We let latte-sipping, tree-hugging, organic-gardening, atheist lefties get married.
Used car salesmen, bank robbers and pedo.philes can get married.
Couples who don't want or can't have children get to enjoy wedded bliss.
Good grief, even swingers and cuckolds can tie the knot.
Several thousand gay and lesbian couples joining the parade really isn't going to screw anything up. Truly.
Oh - and fanned!
This is a little too profound for the anti-gay crowd who can only think, or actually have thoughts, in a linear, reptilian, simplistic way.
The answer to that would likely be as varied as the reasons given by the heterosexual community for reasonable qualifications for divorce.
I am aware that those that promote acceptance of "homosexuality" believe that they don't have a choice in how they feel. But it doesn't appear that God would countenance that attitude...at least there appears no evidence that Christ taught acceptance of that lifestyle as he represented his Father in the work of his mission. There is a difference between being tolerant of a behavior and implementing the concept of that behavior in one's life. The behavior is the thing that cannot be accepted...not the individual.
In His Care
When it comes to laws, we should be following our constitution and the founding documents of this country---not the Bible, not the Koran, not the Book of Mormon or any other religious texts (there are countries where they do that, Saudi Arabia, Vatican City, Iran), and per our consititution, according to the most recent decision, marriage is a civil right and it cannot be denied to gays and lesbians.
They are in a quandary. How do they justify removing all restrictions to marriage without admitting that qualifications are not discriminatory? Prop 8 sought to clarify the qualifications for marriage. The homosexual judge that said it was unconstitutional was obviously biased and incorrect.
In His grace
In His Care
I am here to tell you that you know nothing. You only believe these things to be true because it feels safe to have "all the answers" and because that's what other people have told you to believe.

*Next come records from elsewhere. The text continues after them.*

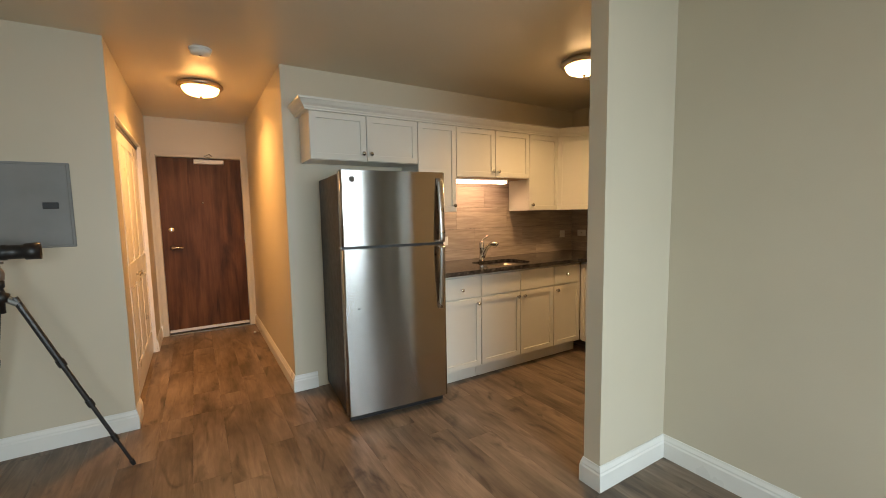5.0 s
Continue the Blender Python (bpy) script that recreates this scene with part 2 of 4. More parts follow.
def tube(bm, pts, r, seg=10, ends=None):
    """A round bar along points; ends gives a radius for each point."""
    pts = [Vector(p) for p in pts]
    rings = []
    up = Vector((0.13, 0.31, 0.94))
    for i, p in enumerate(pts):
        d = (pts[min(i + 1, len(pts) - 1)] - pts[max(i - 1, 0)]).normalized()
        a = d.cross(up).normalized()
        b = d.cross(a)
        rr = ends[i] if ends else r
        rings.append([bm.verts.new(p + rr * (a * math.cos(2 * math.pi * k / seg) + b * math.sin(2 * math.pi * k / seg))) for k in range(seg)])
    for a, b in zip(rings, rings[1:]):
        for k in range(seg):
            f = bm.faces.new((a[k], a[(k + 1) % seg], b[(k + 1) % seg], b[k]))
            f.smooth = True
    bm.faces.new(rings[0][::-1])
    bm.faces.new(rings[-1])
    bmesh.ops.recalc_face_normals(bm, faces=bm.faces)
    return bm


def smooth_path(pts, n=8):
    """A Catmull-Rom line through points."""
    pts = [Vector(p) for p in pts]
    out = []
    for i in range(len(pts) - 1):
        p0, p1, p2, p3 = pts[max(i - 1, 0)], pts[i], pts[i + 1], pts[min(i + 2, len(pts) - 1)]
        for k in range(n):
            t = k / n
            out.append(0.5 * (2 * p1 + (p2 - p0) * t + (2 * p0 - 5 * p1 + 4 * p2 - p3) * t * t + (3 * p1 - p0 - 3 * p2 + p3) * t ** 3))
    return out + [pts[-1]]


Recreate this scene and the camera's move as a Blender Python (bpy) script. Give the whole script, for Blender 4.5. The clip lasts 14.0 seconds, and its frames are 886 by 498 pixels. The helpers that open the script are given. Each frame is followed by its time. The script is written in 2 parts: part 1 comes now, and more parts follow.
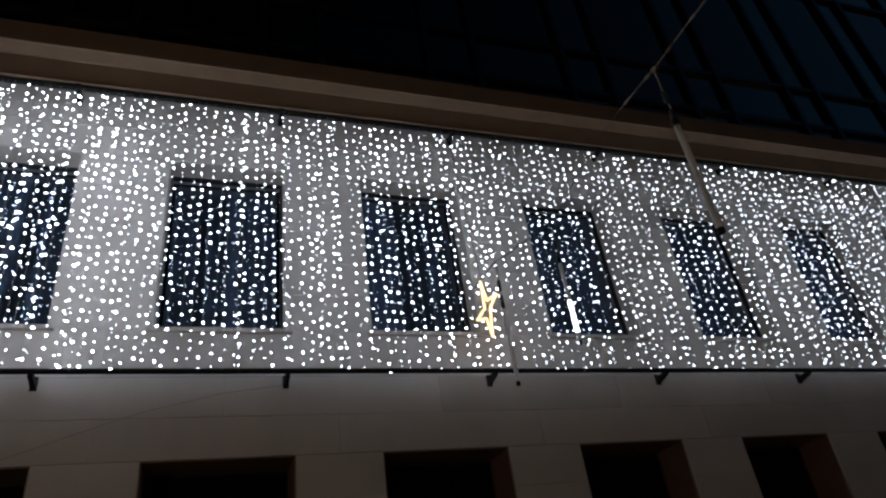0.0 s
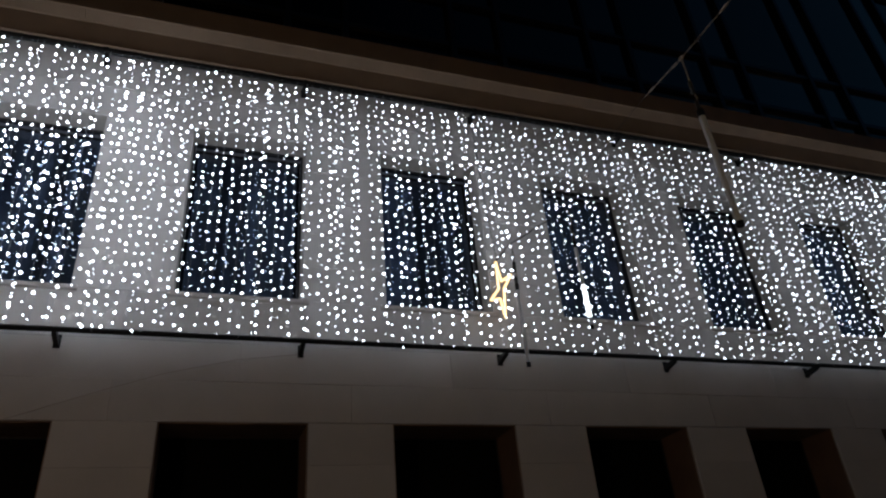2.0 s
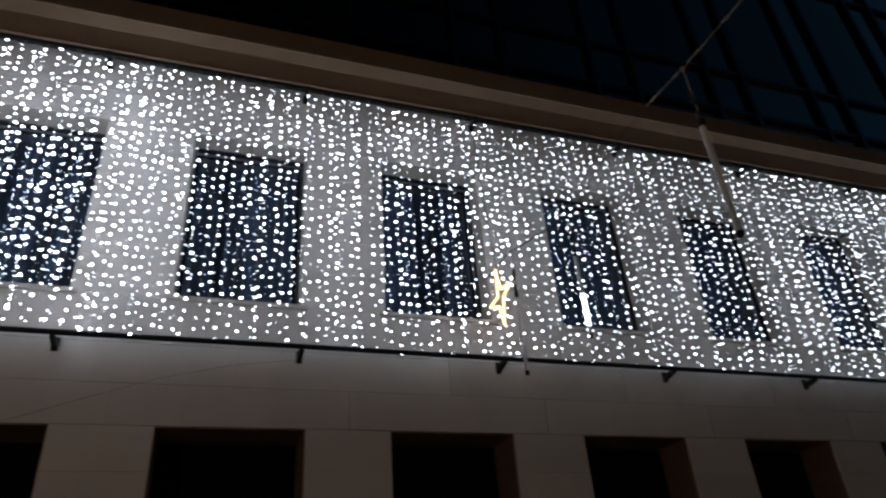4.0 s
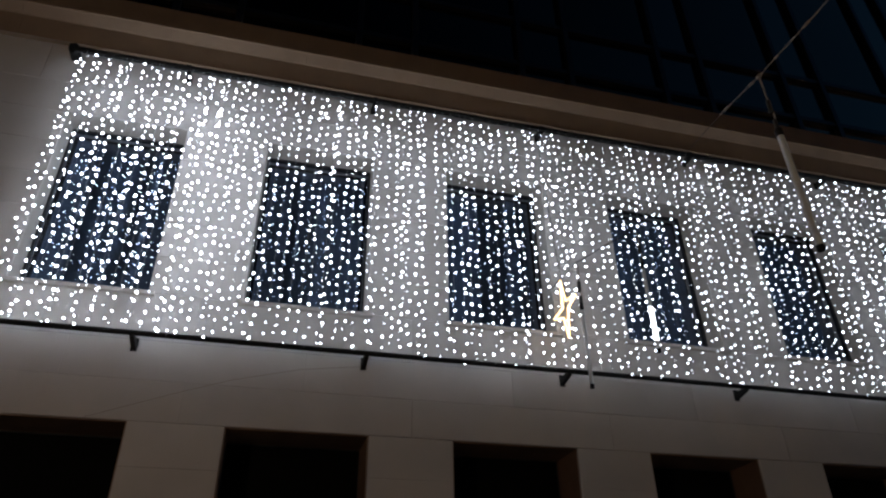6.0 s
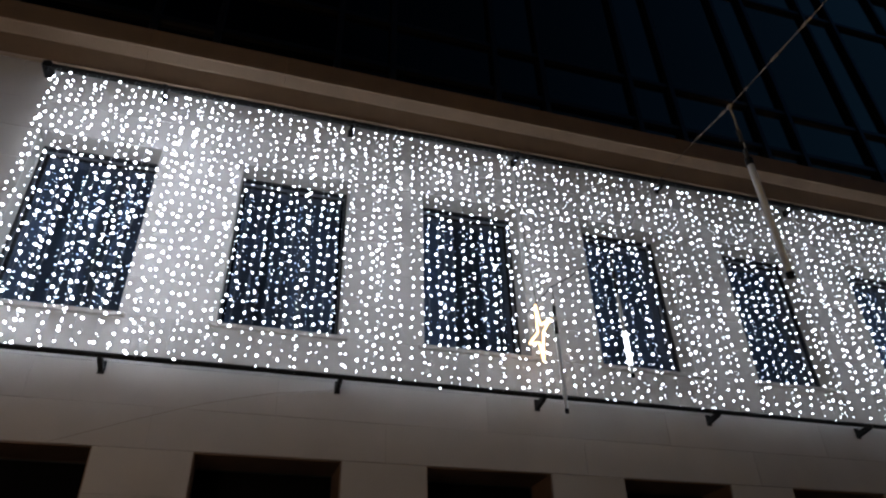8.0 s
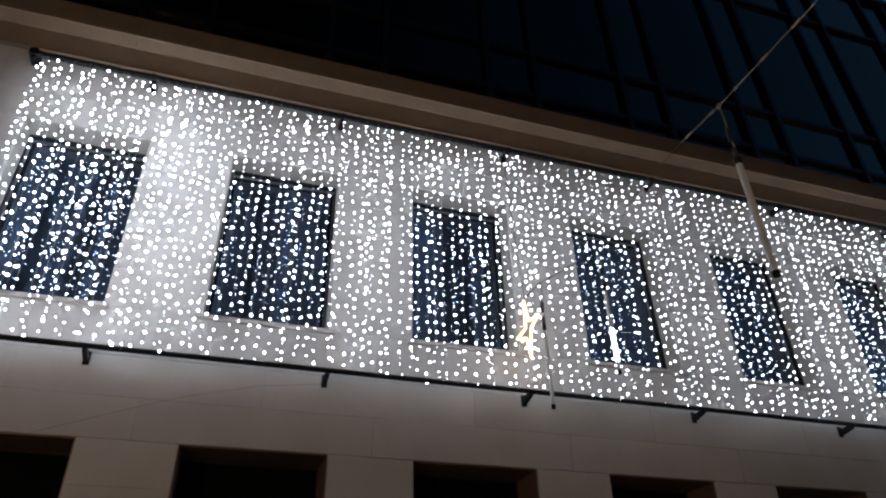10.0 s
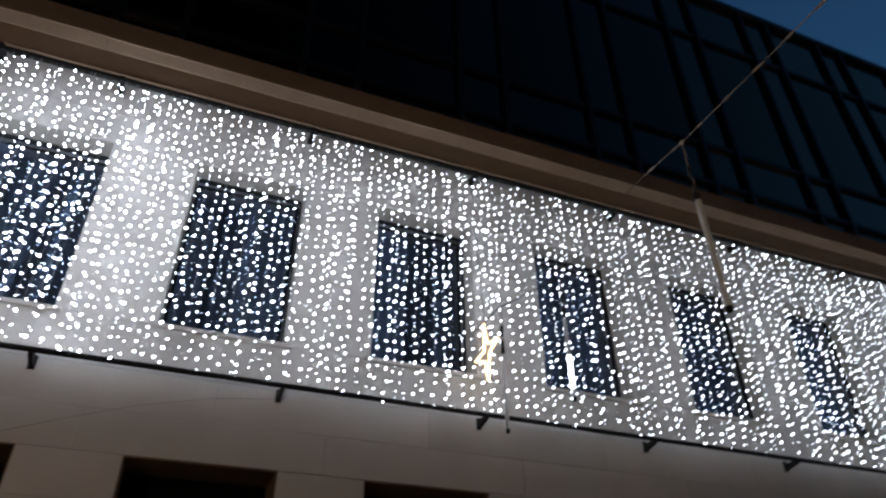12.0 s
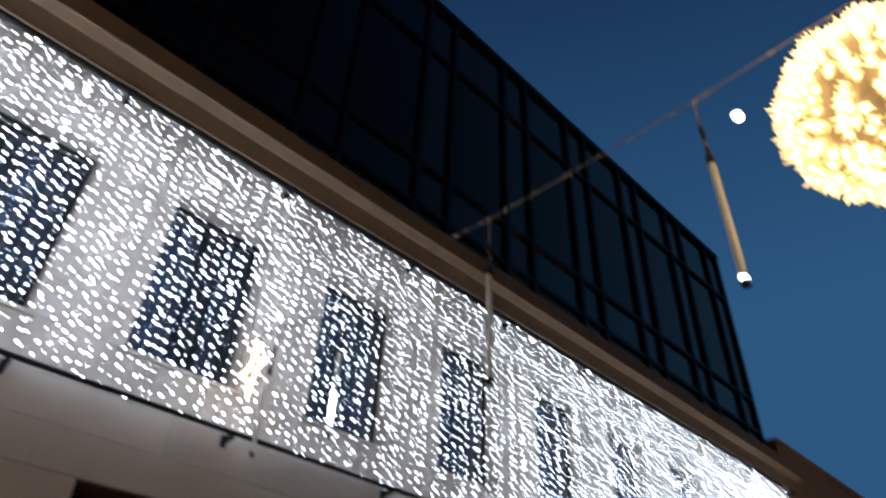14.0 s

But what do you really know? If you can learn to be honest with yourself and ask yourself some hard questions, then you may begin to understand that you don't have all the answers. Once you figure that out, you may be able to actually learn something real.
Right now, all your beliefs are imaginary.
I'm a bit more optimistic about the supremes. Even when they decide incorrectly they still base it on some aspect of the law (however thin). Problem is here, there are quite literally no legal arguments advanced in support of Prop 8. None. Check out the trial transcripts if you doubt me. I suspect will get five of them to rule in our favor.
This was a comment posted at ABC website. Thought it was well said ~ couldn't agree more.
In all the talk, I haven't heard the definition of marriage come up.
Here's how your conservative friends could respond: Gay marriage won't affect me personally, but it changes what society is in a fundamental way, and I don't like the new definition of society. Maybe that's what they're thinking without verbalizing it.
And while one will still be able to hold that belief in their heart until their last breath, one simply will no longer have the weight of the government endorsing their delusions of grandeur.
People who love can create loving environments and raise children who are not abused.
When we get over our old fashioned, religious based thinking, we all we be better.
The anchor baby issue is not a moral issue at all, but more a matter of an interpretation of the amendment. Immigration control is a necessary role for any government. The prevailing interpretation of granting citizenship to the child of a foriegn invader seems incongruent with the "jurisdiction" clause, and undeniably perpetuates the illegal immigration problem. Maintaining the status quo is unduly burdening our social services, and contributing to getting American citizens killed, while simply realigning the policy with the clause is a painless method for curtailing the larger problem. A new amendment is unecessary.